Posted for the Weekly Photo Challenges  – On the Move and Works of Art


  1. I am so appreciative of the way you’ve reminded me, encouraged me and challenged me to think about the “h” word. I learned a big lesson last September after hurrying and rushing through a variety of family events, too many personal appointments and not caring for myself. I took a really severe fall, at work, and I knew in a flash that it was due to inattention. I’d been hearing an inner voice for weeks telling me to stop. And I thought I’d outsmart that voice, get to the end of my list and THEN practice mindful, peaceful moments. I was not seriously injured, but shaken enough for my first ambulance ride. I was very fortunate. In the month that followed, I think I got the message. I still need reminders, and this is such a beautiful one. I really connect to the photos and the words, and I’m very interested in this book. I’m pleased to read this an hour before I’m going to be on the road for a couple of hours. I will drive “mindfully.”

    • Hope your road trip went well, Debra. Your story of hurrying and then having an accident reminded me of numerous times I have had similar situations. I’m glad your fall wasn’t too serious. We all need the reminders, and thanks for giving a clear example of how hurrying can effect us all.

    • Brief is good Claire – that aha moment counts for something. Funny about the TV – I hardly ever watch it, but occasionally when I’m at my step daughters I can get hooked for 2 or 3 hours at a time. I like blogging much more because it is interacting with other people – though one can get “hooked’ on too much of anything.

      • I just wanna clarify – often, my brain IS occupied by your posts for a significant time. I just meant that EVEN when I’m whizzing through, I find that I always shift gears when I get to your site: that is, I stop in my tracks, regardless of other distractions, and become fully engaged. That these briefer engagements are as authentic as the longer time frames I reference is a testament to you. You should be proud of your ability – it’s no small achievement, most particularly in the face of the impact media technology has had on the ways in which people receive/expect to receive information.
        Re. TV, I usually raise my blood pressure for a couple of hours by yelling at various broadcast journalists, although the brilliance of my critiques is, of course, lost to posterity even as I hold forth. I think the best interactions I have are those prompted by the unexpected, sometimes nearly miraculous revelations of ordinary strangers persuaded to tell a story to a nosy stranger with a notebook.
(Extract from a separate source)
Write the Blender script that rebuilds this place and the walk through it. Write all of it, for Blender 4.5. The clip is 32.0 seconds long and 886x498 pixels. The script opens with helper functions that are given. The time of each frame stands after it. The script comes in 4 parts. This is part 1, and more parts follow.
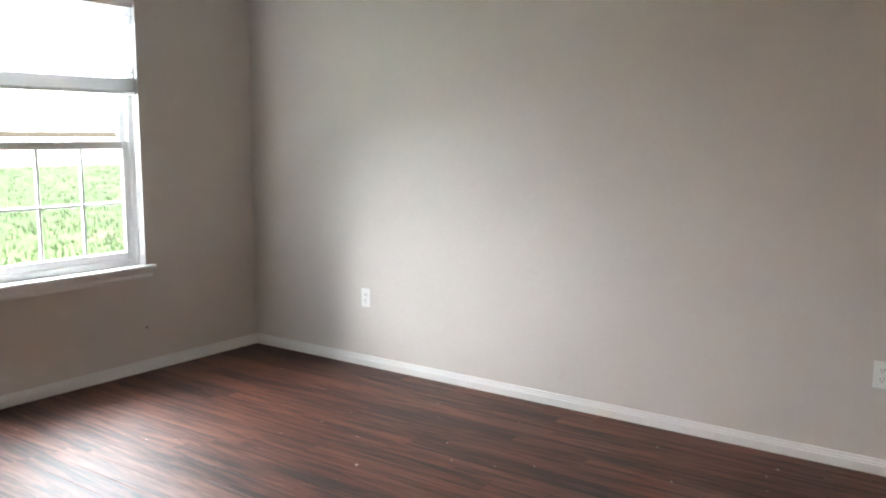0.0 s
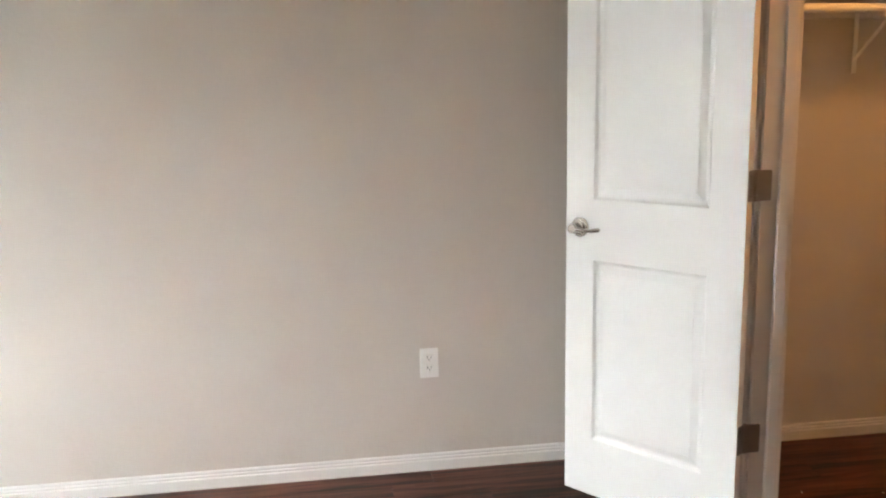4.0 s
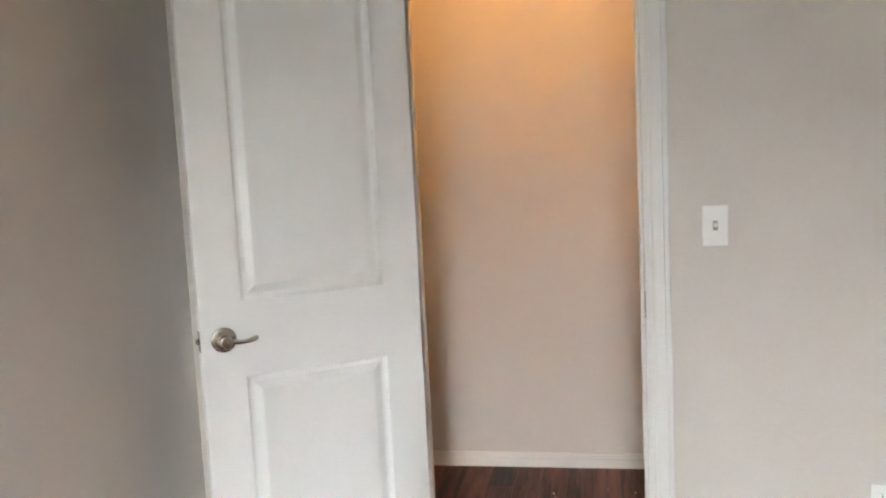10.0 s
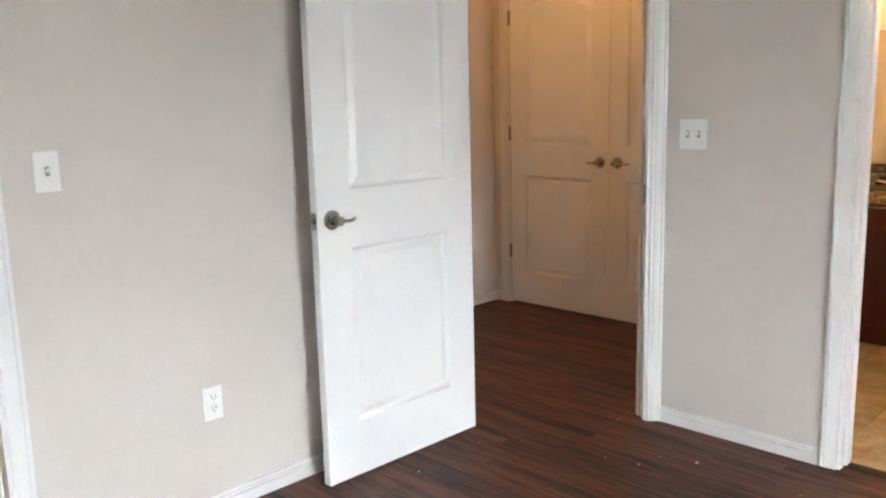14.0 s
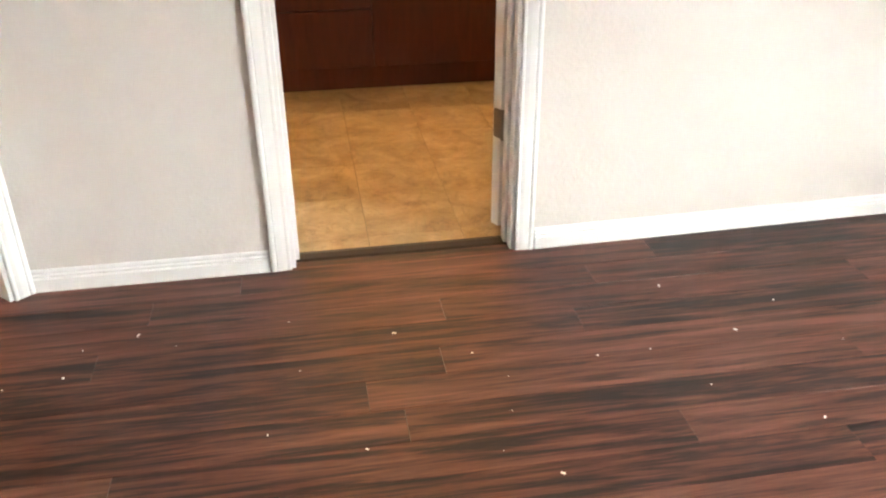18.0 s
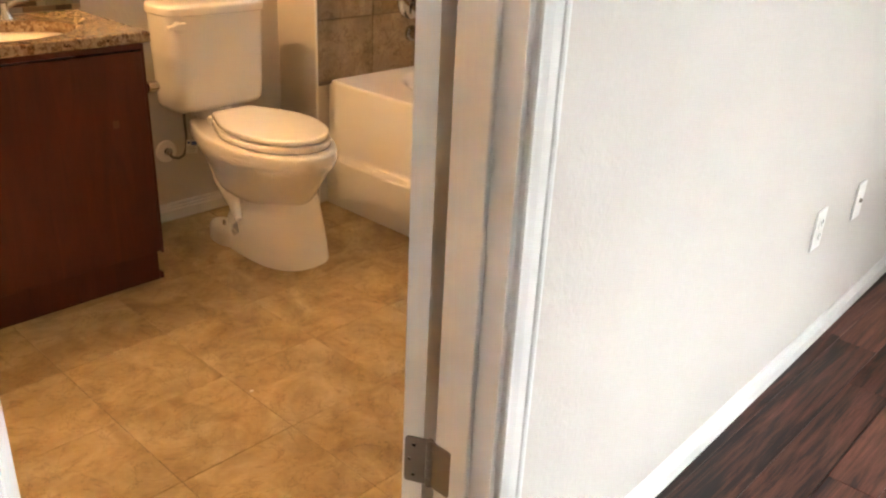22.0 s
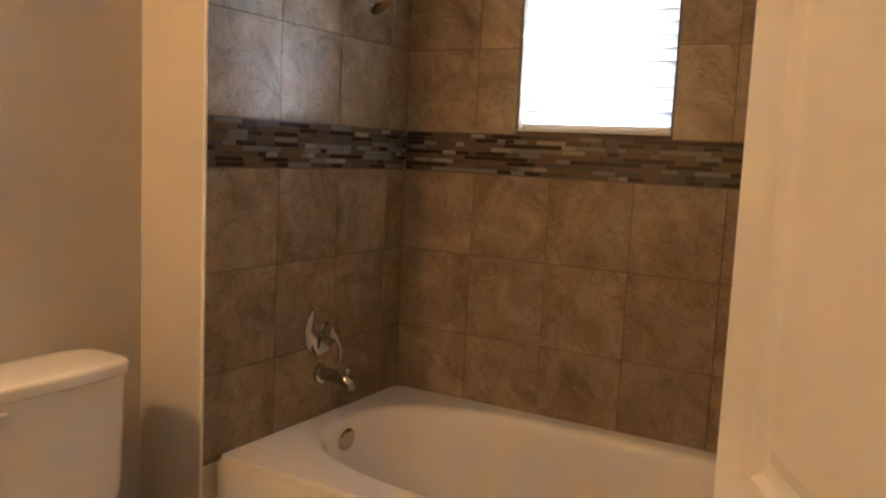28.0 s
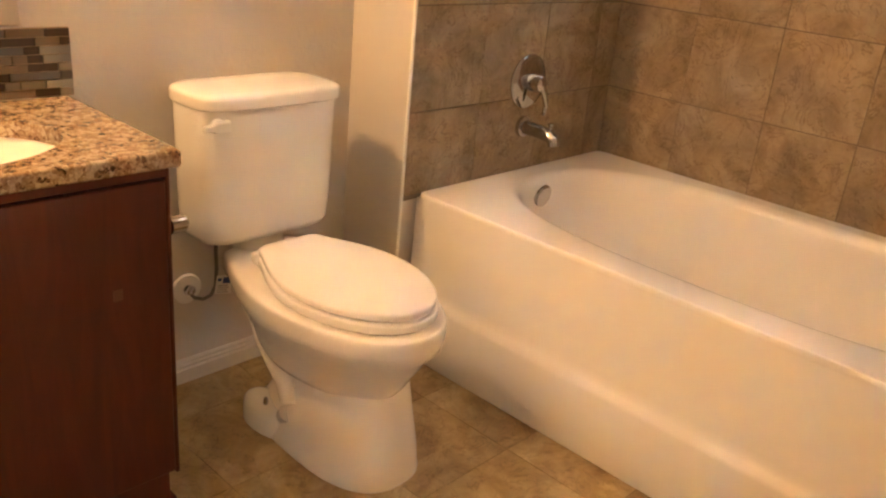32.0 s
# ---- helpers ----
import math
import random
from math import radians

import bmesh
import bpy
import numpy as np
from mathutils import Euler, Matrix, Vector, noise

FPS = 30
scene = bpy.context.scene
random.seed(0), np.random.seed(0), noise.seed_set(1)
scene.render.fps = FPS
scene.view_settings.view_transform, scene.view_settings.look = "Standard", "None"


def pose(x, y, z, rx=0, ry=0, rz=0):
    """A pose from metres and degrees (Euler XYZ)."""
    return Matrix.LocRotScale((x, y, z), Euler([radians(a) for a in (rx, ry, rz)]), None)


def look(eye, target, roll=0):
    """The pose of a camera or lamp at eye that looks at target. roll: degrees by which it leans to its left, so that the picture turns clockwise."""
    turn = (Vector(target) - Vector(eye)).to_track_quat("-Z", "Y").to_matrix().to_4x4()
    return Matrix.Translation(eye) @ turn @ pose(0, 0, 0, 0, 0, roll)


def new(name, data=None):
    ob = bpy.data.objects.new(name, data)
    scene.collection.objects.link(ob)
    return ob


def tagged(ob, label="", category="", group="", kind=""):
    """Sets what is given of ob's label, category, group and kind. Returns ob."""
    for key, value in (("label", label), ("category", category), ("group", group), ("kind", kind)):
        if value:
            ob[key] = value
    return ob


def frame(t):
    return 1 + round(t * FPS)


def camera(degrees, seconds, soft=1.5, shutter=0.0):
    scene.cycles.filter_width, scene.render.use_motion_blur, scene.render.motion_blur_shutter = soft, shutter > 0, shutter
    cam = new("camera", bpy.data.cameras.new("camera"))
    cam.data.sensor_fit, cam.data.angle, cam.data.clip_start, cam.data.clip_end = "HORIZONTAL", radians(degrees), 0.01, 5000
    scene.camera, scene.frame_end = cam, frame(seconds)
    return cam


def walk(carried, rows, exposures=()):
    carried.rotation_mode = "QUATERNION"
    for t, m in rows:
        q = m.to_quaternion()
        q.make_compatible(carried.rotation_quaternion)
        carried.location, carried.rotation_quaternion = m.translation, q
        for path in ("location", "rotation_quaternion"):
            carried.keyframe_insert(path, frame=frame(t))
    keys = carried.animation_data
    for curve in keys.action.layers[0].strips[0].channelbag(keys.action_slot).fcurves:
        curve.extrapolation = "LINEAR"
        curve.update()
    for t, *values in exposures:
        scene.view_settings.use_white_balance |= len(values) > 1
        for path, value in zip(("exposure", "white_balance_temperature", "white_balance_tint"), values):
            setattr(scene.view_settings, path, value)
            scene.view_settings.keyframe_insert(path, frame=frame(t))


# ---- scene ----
cam = camera(56.0, 32.0, soft=2.2)
# seconds, place, pitch, roll, yaw
PATH = [
    (0, -1.047, -0.009, 1.385, -7.70, -0.12, 215.79),
    (0.5, -0.983, -0.051, 1.363, -7.21, 0.12, 213.32),
    (1, -0.953, -0.151, 1.346, -7.03, 0.38, 210.17),
    (1.5, -0.914, -0.293, 1.340, -7.29, 0.42, 205.74),
    (2, -0.838, -0.376, 1.330, -7.44, 0.14, 200.52),
    (2.5, -0.761, -0.421, 1.329, -7.74, 0.05, 195.28),
    (3, -0.585, -0.501, 1.346, -8.55, 0.53, 187.84),
    (3.5, -0.387, -0.628, 1.359, -9.17, 0.94, 179.82),
    (4, -0.189, -0.786, 1.366, -9.82, 1.06, 171.28),
    (4.5, -0.023, -0.958, 1.351, -10.35, 1.44, 162.46),
    (6.5, 0.447, -1.487, 1.312, -17.94, 0.36, 135.14),
    (7, 0.476, -1.532, 1.343, -19.13, 0.06, 132.56),
    (7.5, 0.539, -1.604, 1.348, -17.70, 0.65, 129.00),
    (8, 0.671, -1.771, 1.344, -15.11, 1.04, 123.01),
    (8.5, 0.781, -1.947, 1.336, -12.38, 1.53, 117.40),
    (9, 0.858, -2.111, 1.345, -10.08, 2.14, 112.59),
    (9.5, 0.918, -2.294, 1.375, -8.35, 2.54, 107.00),
    (10, 0.961, -2.484, 1.402, -6.24, 2.78, 100.08),
    (10.5, 0.966, -2.699, 1.417, -4.82, 2.63, 91.65),
    (11, 0.952, -2.942, 1.420, -5.47, 2.04, 81.37),
    (11.5, 0.921, -3.169, 1.421, -6.94, 1.16, 70.59),
    (12, 0.902, -3.221, 1.412, -7.89, 1.13, 63.63),
    (12.5, 0.964, -3.201, 1.390, -8.07, 1.32, 58.79),
    (13, 0.985, -3.142, 1.370, -8.39, 1.44, 54.10),
    (13.5, 0.963, -3.073, 1.355, -8.76, 1.23, 49.18),
    (15.5, 0.781, -2.806, 1.285, -15.87, 2.19, 30.89),
    (16, 0.631, -2.717, 1.237, -18.30, 2.29, 24.54),
    (16.5, 0.451, -2.610, 1.200, -21.37, 2.16, 16.16),
    (17, 0.291, -2.482, 1.174, -24.24, 1.91, 7.64),
    (17.5, 0.168, -2.345, 1.190, -26.96, 1.71, -0.83),
    (18, 0.024, -2.196, 1.213, -28.58, 0.29, -9.72),
    (18.5, -0.224, -1.970, 1.183, -27.73, -3.07, -21.58),
    (19, -0.286, -1.764, 1.160, -26.81, -3.87, -29.10),
    (19.5, -0.332, -1.564, 1.182, -26.38, -3.22, -35.61),
    (20, -0.328, -1.354, 1.200, -25.58, -2.55, -40.36),
    (20.5, -0.291, -1.121, 1.155, -23.89, -3.05, -43.43),
    (21, -0.271, -0.972, 1.200, -23.56, -2.20, -44.50),
    (21.5, -0.235, -0.820, 1.239, -24.00, -2.12, -44.78),
    (22, -0.217, -0.660, 1.234, -24.28, -2.52, -46.30),
    (22.5, -0.191, -0.466, 1.228, -24.77, -3.32, -48.50),
    (23, -0.074, -0.306, 1.227, -25.76, -3.32, -48.80),
    (23.5, -0.009, -0.178, 1.207, -26.20, -2.93, -49.81),
    (24, 0.071, -0.051, 1.175, -26.31, -2.97, -50.41),
    (24.5, 0.156, 0.066, 1.159, -26.95, -3.16, -51.19),
    (25, 0.196, 0.162, 1.14, -26.94, -3.97, -52.6),
    (25.5, 0.21, 0.22, 1.192, -25.11, -4.64, -54.31),
    (26, 0.243, 0.228, 1.255, -20.78, -5.04, -55.17),
    (26.5, 0.252, 0.174, 1.28, -15.98, -3.78, -55.71),
    (28.5, 0.203, 0.252, 1.343, -6.02, -2.75, -60.4),
    (29, 0.213, 0.243, 1.332, -6.42, -2.71, -60.01),
    (29.5, 0.225, 0.257, 1.327, -9.44, -3.24, -59.49),
    (30, 0.23, 0.244, 1.322, -12.78, -3.89, -57.96),
    (30.5, 0.219, 0.263, 1.3, -15.67, -4.43, -56.56),
    (31, 0.234, 0.278, 1.26, -18.12, -4.91, -53.73),
    (31.5, 0.19, 0.303, 1.237, -20.2, -4.68, -51.24),
    (32, 0.24, 0.299, 1.226, -22.39, -5.16, -45.76),
]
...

These encounters, and the ways in which I (mostly used to) document them are /were both about me AND not about me, and were what I loved most about being a journalist.

        Anyway, thank-you very much for helping to keep us all connected!

      • Hi. Claire. Sorry for the delay in response here. I can see how it must be difficult to observe mediocre news that seems to be the norm these days – especially being a journalist yourself, and one who has given it your all. I liked what you say about finding revelations in the everyday ordinary interactions with strangers, notebook in hand. I am especially humbled about your praise of my blog – it helps keep my spirit alive to know you find value and inspiration from this. I’ve had moments wondering if what I do makes a difference. Now I know. Thank you for your affirmation.